Monday was the vernal equinox, and though we had a lovely day on Tuesday, the past few days have been brutal and fierce. The mornings run twenty degrees, but the howling wind sets you back another ten degrees. I usually walk down by the river, but the winds whip down the carved channel of the water, and it takes no prisoners. Tuesday was the kind of spring day I like best: the snow melted in the sun, the sound of dripping is everywhere, no wind, and here and there I would see things that had lost their blanket of snow: tulip bulbs sending leaves out, the daffodil buds still sheathed in a thin membrane—will they unfurl? Or is it too far gone? The chives, bursting forth, a little worse for wear, bent and stunted by the cold snow. I even saw my first robin, hopping on the ground, his dear profile immediately recognizable.
After twelve years of being here, we finally got around to tapping some of the magnificent maple trees on our land. I must say that although I like maple syrup very much, I was a little hesitant to drill holes in our trees. Especially after reading The Hidden Life of Trees by Peter Wohleben. A friend asked: doesn’t it hurt the trees? I’m sure it does—isn’t it a wound? Isn’t sap just the blood of a tree? Sounds particularly dastardly to bleed something so you can boil it down only to pour it on your morning porridge, doesn’t it? Perspective can be difficult sometimes. Most documents I referred to on this acknowledged the possible damage to a tree, though the wound will heal over. As the trees leaked into the bucket, I thanked them for their sap, though I wasn’t sure what I could give in return. My continued reverence?
I have a deep love for trees. They ground me.
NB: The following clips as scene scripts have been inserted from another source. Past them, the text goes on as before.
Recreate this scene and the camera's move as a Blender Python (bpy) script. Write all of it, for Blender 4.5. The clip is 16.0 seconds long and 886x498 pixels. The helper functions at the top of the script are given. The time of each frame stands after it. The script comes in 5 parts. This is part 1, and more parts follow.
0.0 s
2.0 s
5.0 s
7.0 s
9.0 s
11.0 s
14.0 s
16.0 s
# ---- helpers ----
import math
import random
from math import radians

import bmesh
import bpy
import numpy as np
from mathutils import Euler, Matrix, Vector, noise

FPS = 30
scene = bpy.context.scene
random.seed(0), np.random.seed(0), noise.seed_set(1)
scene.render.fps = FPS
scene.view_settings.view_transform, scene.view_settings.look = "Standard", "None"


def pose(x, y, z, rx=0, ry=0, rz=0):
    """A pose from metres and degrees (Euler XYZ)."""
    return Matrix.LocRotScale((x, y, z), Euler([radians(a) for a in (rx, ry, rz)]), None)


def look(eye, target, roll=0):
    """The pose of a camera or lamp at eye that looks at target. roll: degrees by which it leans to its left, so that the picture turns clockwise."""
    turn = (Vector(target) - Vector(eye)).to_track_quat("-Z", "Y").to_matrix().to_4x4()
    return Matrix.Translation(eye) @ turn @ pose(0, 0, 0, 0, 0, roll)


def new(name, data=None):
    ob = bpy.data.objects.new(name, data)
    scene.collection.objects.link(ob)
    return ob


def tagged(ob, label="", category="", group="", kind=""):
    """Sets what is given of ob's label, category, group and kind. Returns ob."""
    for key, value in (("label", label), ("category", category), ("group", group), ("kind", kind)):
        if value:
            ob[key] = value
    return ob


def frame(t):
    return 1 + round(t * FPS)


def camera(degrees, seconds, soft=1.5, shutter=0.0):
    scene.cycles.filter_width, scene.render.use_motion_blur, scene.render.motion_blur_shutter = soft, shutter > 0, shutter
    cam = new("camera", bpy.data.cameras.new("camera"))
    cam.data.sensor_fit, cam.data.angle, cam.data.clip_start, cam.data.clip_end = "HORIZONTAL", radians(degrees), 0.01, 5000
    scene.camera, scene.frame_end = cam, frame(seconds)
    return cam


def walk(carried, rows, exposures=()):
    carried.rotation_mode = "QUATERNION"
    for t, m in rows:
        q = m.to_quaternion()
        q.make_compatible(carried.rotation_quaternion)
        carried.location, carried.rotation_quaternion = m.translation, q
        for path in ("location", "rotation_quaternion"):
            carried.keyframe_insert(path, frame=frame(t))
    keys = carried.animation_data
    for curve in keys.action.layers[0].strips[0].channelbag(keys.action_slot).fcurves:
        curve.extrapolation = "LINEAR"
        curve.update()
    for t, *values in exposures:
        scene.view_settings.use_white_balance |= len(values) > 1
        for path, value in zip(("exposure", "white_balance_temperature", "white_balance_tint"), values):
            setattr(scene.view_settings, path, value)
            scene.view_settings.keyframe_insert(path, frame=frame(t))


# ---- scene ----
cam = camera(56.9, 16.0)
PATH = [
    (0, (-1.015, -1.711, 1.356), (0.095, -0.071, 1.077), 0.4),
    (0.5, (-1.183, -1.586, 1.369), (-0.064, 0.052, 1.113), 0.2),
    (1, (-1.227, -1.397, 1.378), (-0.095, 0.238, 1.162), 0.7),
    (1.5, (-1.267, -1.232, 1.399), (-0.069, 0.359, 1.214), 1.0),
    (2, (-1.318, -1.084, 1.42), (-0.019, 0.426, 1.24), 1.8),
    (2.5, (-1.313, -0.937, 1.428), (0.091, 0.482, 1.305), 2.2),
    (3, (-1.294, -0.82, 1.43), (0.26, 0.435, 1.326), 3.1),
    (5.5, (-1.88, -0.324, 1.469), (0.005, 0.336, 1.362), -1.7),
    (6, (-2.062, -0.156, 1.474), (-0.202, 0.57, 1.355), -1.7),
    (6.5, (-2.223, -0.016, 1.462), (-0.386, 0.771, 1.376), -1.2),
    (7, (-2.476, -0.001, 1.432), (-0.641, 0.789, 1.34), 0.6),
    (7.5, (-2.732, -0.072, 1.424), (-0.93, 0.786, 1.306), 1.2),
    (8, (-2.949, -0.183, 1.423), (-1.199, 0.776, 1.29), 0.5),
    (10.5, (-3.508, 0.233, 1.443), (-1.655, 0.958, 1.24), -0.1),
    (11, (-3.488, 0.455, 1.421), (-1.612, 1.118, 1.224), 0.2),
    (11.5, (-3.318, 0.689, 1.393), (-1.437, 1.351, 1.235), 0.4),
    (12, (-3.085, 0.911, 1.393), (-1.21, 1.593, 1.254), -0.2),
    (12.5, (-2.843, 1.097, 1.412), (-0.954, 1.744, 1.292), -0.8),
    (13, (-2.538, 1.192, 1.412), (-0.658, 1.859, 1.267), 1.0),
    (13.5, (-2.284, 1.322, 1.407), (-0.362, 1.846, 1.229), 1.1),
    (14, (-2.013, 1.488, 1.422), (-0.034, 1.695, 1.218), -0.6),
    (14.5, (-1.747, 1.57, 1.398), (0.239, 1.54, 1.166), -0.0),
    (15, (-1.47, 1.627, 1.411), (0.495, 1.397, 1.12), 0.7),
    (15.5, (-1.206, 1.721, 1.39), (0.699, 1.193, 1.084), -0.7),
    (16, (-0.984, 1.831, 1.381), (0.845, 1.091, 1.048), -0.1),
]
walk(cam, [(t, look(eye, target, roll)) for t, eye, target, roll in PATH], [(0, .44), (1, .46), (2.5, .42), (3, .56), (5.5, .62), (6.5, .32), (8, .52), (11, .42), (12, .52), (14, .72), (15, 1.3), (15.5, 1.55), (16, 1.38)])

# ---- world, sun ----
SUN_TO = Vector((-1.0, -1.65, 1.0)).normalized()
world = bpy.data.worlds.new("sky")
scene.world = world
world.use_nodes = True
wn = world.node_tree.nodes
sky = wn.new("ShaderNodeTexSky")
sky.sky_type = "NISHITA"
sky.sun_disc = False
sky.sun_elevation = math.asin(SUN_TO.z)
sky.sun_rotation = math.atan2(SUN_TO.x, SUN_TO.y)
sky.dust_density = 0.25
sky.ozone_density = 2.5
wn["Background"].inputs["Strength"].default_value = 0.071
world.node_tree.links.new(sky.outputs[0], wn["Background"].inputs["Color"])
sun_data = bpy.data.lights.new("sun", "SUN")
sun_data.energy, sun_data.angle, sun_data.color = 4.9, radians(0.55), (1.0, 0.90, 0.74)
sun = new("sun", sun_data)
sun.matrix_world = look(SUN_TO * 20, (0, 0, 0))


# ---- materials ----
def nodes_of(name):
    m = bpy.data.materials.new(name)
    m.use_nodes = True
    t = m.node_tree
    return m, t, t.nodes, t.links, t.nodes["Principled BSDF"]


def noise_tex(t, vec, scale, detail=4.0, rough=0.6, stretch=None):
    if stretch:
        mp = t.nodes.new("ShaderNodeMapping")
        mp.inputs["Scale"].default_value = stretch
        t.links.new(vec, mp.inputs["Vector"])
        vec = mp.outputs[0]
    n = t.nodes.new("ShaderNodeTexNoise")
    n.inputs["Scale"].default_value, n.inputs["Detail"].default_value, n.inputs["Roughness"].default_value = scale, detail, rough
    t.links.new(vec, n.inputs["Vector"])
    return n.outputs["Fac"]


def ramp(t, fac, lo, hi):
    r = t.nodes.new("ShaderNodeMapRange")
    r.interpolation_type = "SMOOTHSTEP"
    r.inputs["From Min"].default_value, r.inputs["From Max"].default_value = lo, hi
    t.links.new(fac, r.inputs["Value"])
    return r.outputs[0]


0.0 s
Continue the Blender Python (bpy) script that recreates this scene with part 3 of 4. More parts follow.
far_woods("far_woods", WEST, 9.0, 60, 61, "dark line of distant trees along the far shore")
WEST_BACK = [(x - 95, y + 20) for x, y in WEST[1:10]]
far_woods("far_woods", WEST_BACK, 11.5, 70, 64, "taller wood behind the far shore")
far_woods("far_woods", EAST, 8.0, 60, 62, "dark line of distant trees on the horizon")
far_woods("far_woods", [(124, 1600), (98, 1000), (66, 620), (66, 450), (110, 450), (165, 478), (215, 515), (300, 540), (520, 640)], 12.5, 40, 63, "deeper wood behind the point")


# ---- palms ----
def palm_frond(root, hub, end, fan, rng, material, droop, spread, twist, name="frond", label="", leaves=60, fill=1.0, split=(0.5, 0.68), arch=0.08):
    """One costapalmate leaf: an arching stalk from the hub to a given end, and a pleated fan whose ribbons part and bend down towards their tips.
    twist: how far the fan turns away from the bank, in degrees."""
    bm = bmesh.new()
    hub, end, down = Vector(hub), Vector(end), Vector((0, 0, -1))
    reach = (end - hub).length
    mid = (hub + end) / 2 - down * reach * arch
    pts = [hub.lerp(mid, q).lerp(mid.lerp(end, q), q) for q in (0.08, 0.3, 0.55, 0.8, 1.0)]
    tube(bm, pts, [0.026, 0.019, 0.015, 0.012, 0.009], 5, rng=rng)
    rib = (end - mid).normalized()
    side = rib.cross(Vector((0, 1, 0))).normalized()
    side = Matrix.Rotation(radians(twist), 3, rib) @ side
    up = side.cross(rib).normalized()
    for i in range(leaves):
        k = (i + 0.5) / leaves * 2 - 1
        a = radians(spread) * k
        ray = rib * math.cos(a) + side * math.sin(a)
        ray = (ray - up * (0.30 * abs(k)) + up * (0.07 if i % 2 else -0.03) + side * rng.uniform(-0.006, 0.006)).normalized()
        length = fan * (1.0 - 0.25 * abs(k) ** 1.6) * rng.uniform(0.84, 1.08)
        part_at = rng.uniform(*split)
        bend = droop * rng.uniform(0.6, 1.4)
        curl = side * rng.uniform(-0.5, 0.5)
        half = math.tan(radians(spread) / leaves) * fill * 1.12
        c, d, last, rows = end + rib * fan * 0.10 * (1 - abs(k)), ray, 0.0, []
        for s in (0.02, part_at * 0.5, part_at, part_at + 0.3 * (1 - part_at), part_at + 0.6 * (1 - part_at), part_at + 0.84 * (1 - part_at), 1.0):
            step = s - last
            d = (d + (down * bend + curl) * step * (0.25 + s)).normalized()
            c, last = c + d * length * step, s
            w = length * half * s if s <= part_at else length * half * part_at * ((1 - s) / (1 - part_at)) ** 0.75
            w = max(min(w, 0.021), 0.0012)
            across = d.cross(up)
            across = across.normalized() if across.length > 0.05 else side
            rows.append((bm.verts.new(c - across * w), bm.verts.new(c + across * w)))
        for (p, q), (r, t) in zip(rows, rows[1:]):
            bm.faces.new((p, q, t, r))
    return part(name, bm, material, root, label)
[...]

When I am walking, though I notice small things here and there, the trees are really what are with me every moment. They are constant. I form relationships with some. Sometimes I take a moment to visit with certain trees I am particularly drawn to, or sometimes if my mind is racing with things I have to get done, I stop and put my hand on a tree to remind me where I am. There is a double tulip poplar that I love—two huge straight poplars coming out of the same spot, shooting into the sky. And there are trees I remember that are now gone, like the old gnarled beech tree that looked like an elephant, or even the mulberry from ages ago, in my back yard, the one I used to climb and eat berries from all summer long. I feel like trees are the whales of the land, deep and mysterious and knowing. Forests always have a certain depth and mystery to them that I feel can be attributed in a great part to trees.
Some of the trees we tapped have been generous—the ones on the driveway, in particular, probably because they are warmer, the snow has been cleared off their roots and the sap is flowing busily. The trees that are further off, and still under snow, are not as forthcoming. Still, I was able to collect a few gallons, and I spent that spring-like Tuesday boiling it off on my propane grill. Maybe not the best or least expensive choice, but the fire pit is still under a foot of hard snow, so propane it would have to be. I started the sap to boil at 9 a.m. By noon it was starting to turn golden, and smelled absolutely delicious: caramel, vanilla and that telltale maple smell. I tapped only sugar maples, as the reds had already begun to bud, and they say that leads to “buddy” smelling syrup. The sap had boiled off quite a bit of water by about two o’clock. I finished the syrup on the stove top for another hour. The resulting syrup was lighter than I expected, and the yield was higher, though I might have not boiled it down enough. But it was sweeter than I expected as well! I had some for breakfast, on yogurt, and it was truly a treat. Bless those trees!